Kearifan Lokal Garut: Gunung Kaian dan Gawir Awian sebagai Mitigasi Bencana
Indonesia adalah negeri dengan keragaman budaya yang sarat dengan kearifan lokal. Setiap komunitas adat memiliki cara tersendiri dalam menjaga lingkungan sekaligus mengurangi risiko bencana. Salah satunya dapat ditemukan di Kabupaten Garut, Jawa Barat, sebuah wilayah dengan kondisi topografi yang sangat beragam: gunung, rimba, laut, pantai, dan sungai—yang dikenal dengan istilah GURILAPS.
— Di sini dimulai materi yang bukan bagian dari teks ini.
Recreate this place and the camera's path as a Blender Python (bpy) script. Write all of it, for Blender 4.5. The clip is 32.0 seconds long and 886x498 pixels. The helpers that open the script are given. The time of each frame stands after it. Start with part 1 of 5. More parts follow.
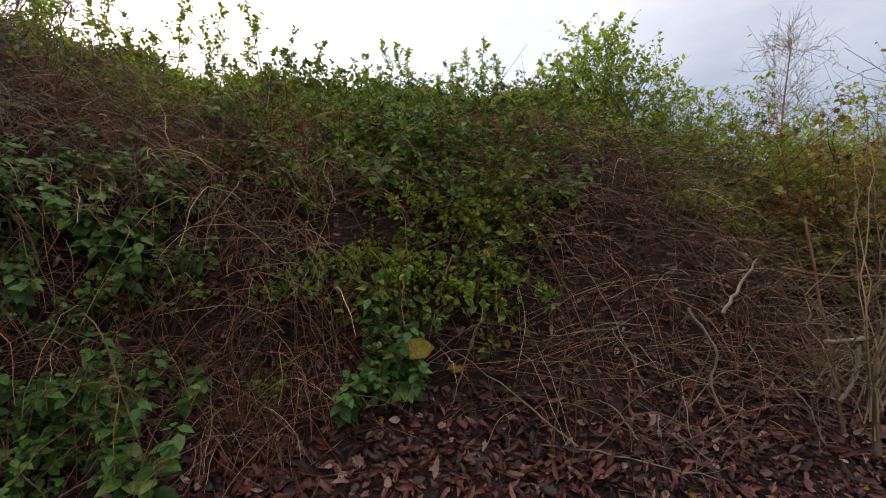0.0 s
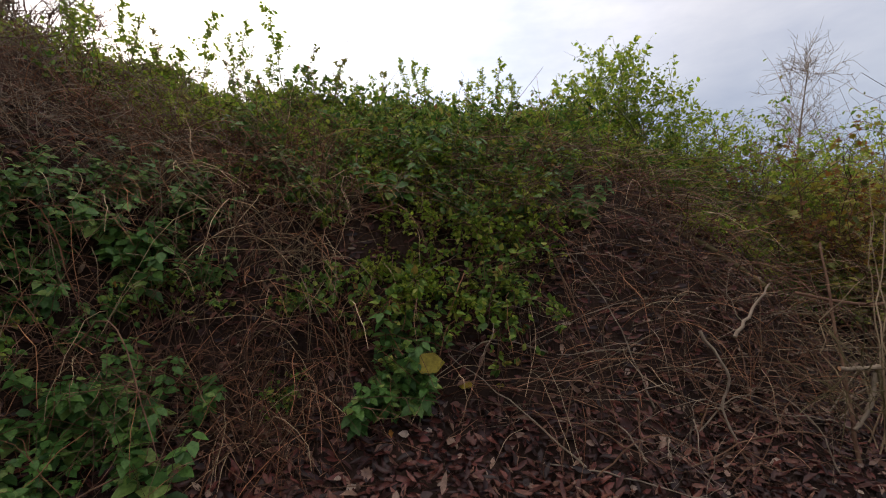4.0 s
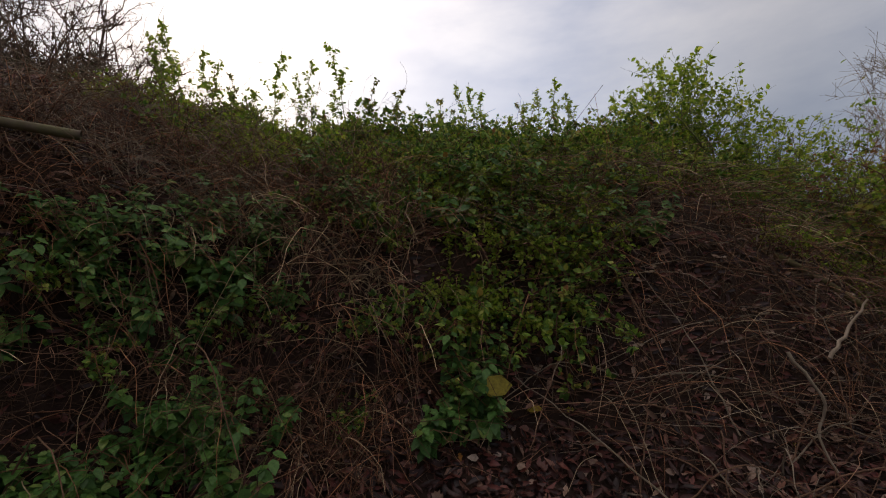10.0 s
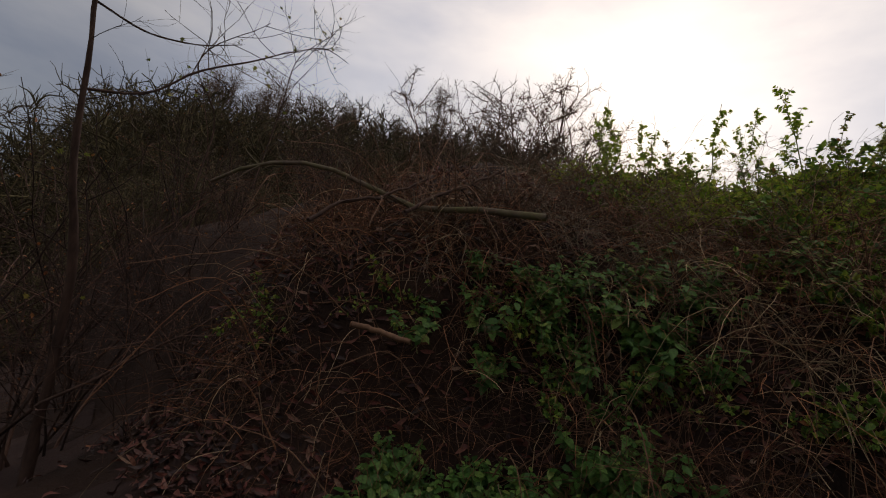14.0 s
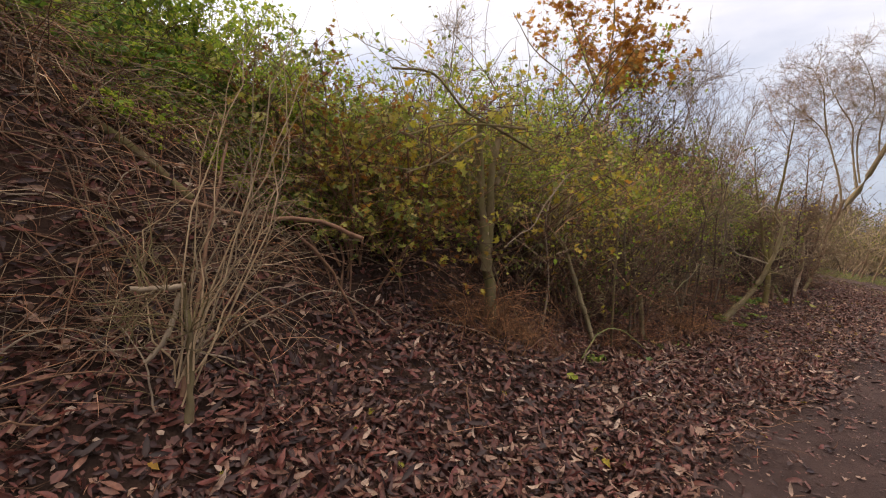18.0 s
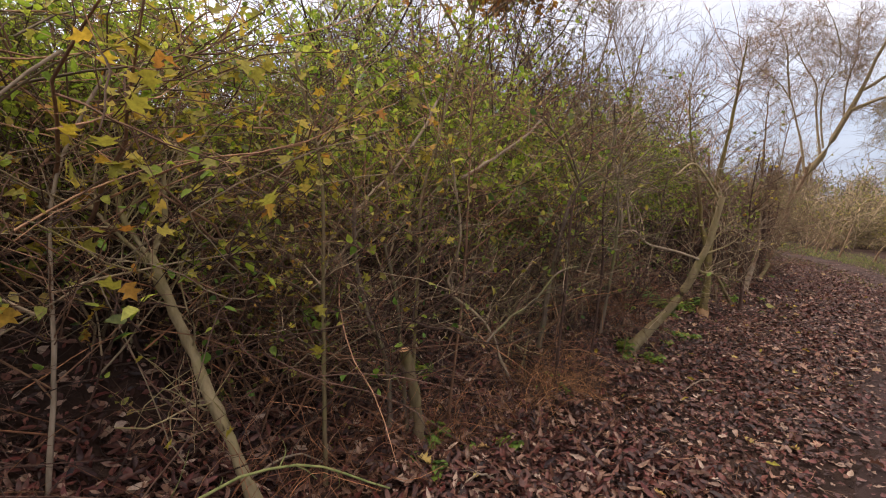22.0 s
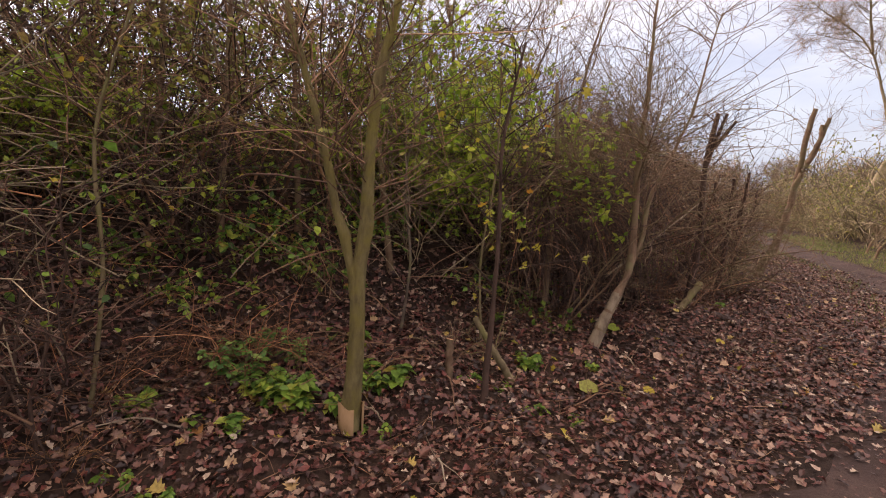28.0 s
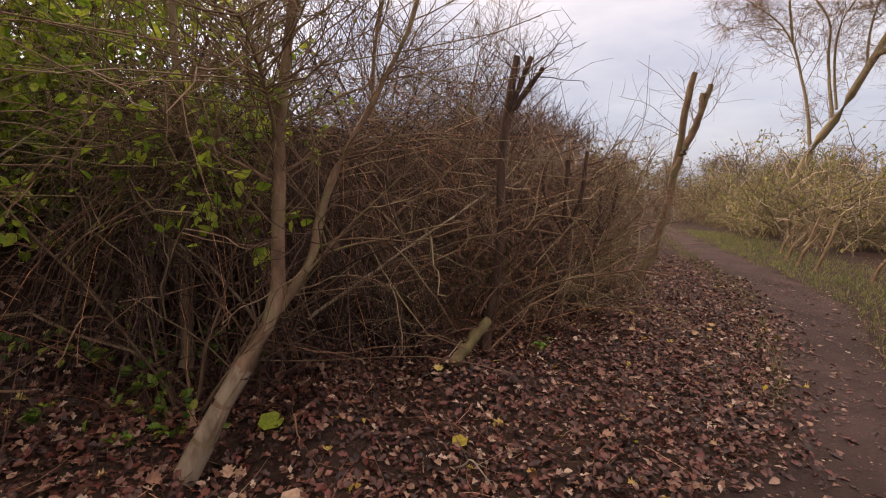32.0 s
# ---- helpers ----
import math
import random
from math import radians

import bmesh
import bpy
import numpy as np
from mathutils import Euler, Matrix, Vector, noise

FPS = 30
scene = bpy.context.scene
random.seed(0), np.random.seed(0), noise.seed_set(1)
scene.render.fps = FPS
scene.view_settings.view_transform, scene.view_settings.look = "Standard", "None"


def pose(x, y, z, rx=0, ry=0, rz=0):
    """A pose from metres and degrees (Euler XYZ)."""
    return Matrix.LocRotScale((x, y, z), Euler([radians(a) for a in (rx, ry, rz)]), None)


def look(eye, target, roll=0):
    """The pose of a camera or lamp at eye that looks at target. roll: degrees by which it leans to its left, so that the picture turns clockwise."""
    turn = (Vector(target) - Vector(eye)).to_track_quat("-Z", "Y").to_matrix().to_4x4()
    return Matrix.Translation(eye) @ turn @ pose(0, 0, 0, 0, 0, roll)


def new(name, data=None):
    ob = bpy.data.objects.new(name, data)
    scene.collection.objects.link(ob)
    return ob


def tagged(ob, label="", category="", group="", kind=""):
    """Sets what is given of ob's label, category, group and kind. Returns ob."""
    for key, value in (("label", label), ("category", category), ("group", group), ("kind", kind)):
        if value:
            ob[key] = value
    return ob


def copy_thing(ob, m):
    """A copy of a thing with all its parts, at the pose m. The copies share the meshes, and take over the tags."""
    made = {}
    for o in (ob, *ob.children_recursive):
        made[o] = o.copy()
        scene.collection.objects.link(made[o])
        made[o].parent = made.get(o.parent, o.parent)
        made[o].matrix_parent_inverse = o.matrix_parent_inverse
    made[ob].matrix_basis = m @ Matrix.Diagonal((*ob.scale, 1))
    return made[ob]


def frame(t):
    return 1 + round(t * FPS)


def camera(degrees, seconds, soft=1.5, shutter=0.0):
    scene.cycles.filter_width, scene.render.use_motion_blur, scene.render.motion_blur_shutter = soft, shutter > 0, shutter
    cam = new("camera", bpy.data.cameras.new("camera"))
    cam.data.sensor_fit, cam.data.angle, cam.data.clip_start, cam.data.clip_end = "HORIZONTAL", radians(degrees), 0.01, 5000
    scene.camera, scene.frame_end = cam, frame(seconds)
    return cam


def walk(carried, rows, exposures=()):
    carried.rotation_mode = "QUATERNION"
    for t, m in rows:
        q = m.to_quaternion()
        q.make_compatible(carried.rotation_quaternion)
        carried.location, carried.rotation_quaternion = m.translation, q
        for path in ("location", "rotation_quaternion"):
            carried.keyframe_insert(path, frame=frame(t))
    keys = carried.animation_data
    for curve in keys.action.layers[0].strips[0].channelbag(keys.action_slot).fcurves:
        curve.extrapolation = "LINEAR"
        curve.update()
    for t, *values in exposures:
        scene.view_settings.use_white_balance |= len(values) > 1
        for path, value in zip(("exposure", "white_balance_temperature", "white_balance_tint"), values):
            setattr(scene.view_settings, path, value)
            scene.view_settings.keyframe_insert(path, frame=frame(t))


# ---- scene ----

Keragaman bentang alam tersebut menjadikan Garut rentan terhadap berbagai ancaman bencana, mulai dari erupsi gunung berapi, longsor, banjir, hingga tsunami. Tidak heran jika wilayah ini sering disebut sebagai “minimarket bencana.” Namun, masyarakat Garut sejak lama telah memiliki kearifan lokal yang diwariskan oleh para leluhur untuk menjaga keseimbangan alam sekaligus meminimalkan risiko bencana.
Dua Pepatah Ki Sunda: Gunung Kaian dan Gawir Awian
Dalam tradisi Sunda, terdapat dua pepatah yang hingga kini masih relevan untuk diterapkan, yakni “gunung kaian” (gunung tanami pohon) dan “gawir awian” (tebing tanami bambu).
Pepatah gunung kaian mengingatkan masyarakat agar tidak menebang pohon secara sembarangan tanpa upaya menanam kembali. Hutan yang gundul tidak hanya merusak ekosistem, tetapi juga meningkatkan risiko banjir dan longsor. Pohon berfungsi sebagai penyerap air, penghasil oksigen, penahan tanah, serta habitat satwa. Menjaga pohon berarti menjaga keberlangsungan hidup bersama.
Sementara itu, pepatah gawir awian menekankan pentingnya menanami tebing dengan bambu. Akar bambu yang kuat berfungsi menahan tanah dan mencegah terjadinya erosi maupun longsor. Dengan demikian, pepatah ini tidak hanya merupakan ungkapan bijak, melainkan strategi praktis dalam menghadapi kondisi geografis Garut yang rawan bencana.
Relevansi Kearifan Lokal di Era Modern
Kearifan lokal masyarakat Garut menunjukkan bahwa upaya pengurangan risiko bencana bukanlah hal baru. Sejak dahulu, leluhur telah memahami hubungan erat antara manusia dan lingkungan. Meski kini teknologi modern menawarkan berbagai solusi, prinsip dasar dari pepatah Sunda tersebut tetap tidak tergantikan: menjaga keseimbangan alam adalah kunci utama dalam mengurangi risiko bencana.
Warisan untuk Generasi Mendatang
Sudah sepatutnya nilai-nilai luhur ini diteruskan kepada generasi berikutnya. Pepatah gunung kaian dan gawir awian bukan sekadar kata mutiara, tetapi panduan hidup yang mengajarkan tindakan nyata dalam merawat alam. Sebab, alam tidak membutuhkan retorika indah, melainkan perbuatan nyata untuk menjaganya.
Pada akhirnya, menjaga alam berarti menjaga kehidupan kita sendiri. Seperti pesan bijak yang diwariskan oleh nenek moyang: ketika kita merawat alam, maka alam akan merawat kita.